** Challenge **
Please transcribe the data that follows without the pictures, keeping every word the same.

[BEGIN]

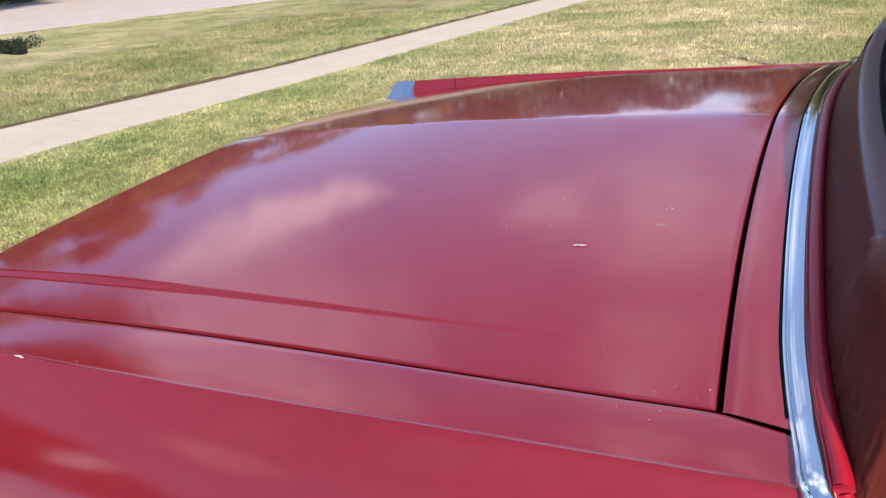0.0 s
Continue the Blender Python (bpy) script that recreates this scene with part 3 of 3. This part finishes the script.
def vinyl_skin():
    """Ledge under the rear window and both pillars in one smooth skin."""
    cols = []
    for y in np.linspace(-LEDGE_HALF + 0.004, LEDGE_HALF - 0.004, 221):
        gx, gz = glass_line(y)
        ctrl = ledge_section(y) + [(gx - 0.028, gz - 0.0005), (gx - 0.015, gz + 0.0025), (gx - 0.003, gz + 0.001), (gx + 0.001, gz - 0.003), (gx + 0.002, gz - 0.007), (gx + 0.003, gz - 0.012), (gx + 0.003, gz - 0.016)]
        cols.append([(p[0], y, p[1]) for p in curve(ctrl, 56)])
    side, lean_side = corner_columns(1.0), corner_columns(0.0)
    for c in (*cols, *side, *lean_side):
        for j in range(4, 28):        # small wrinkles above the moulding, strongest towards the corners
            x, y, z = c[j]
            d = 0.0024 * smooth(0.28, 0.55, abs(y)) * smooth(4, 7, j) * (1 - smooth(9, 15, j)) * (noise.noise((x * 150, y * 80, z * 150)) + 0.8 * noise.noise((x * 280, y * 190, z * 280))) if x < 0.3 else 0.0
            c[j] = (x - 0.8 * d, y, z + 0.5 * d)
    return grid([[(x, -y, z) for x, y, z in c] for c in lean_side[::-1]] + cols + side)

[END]

** Correct answer **
0.0 s
Continue the Blender Python (bpy) script that recreates this scene with part 3 of 3. This part finishes the script.
def vinyl_skin():
    """Ledge under the rear window and both pillars in one smooth skin."""
    cols = []
    for y in np.linspace(-LEDGE_HALF + 0.004, LEDGE_HALF - 0.004, 221):
        gx, gz = glass_line(y)
        ctrl = ledge_section(y) + [(gx - 0.028, gz - 0.0005), (gx - 0.015, gz + 0.0025), (gx - 0.003, gz + 0.001), (gx + 0.001, gz - 0.003), (gx + 0.002, gz - 0.007), (gx + 0.003, gz - 0.012), (gx + 0.003, gz - 0.016)]
        cols.append([(p[0], y, p[1]) for p in curve(ctrl, 56)])
    side, lean_side = corner_columns(1.0), corner_columns(0.0)
    for c in (*cols, *side, *lean_side):
        for j in range(4, 28):        # small wrinkles above the moulding, strongest towards the corners
            x, y, z = c[j]
            d = 0.0024 * smooth(0.28, 0.55, abs(y)) * smooth(4, 7, j) * (1 - smooth(9, 15, j)) * (noise.noise((x * 150, y * 80, z * 150)) + 0.8 * noise.noise((x * 280, y * 190, z * 280))) if x < 0.3 else 0.0
            c[j] = (x - 0.8 * d, y, z + 0.5 * d)
    return grid([[(x, -y, z) for x, y, z in c] for c in lean_side[::-1]] + cols + side)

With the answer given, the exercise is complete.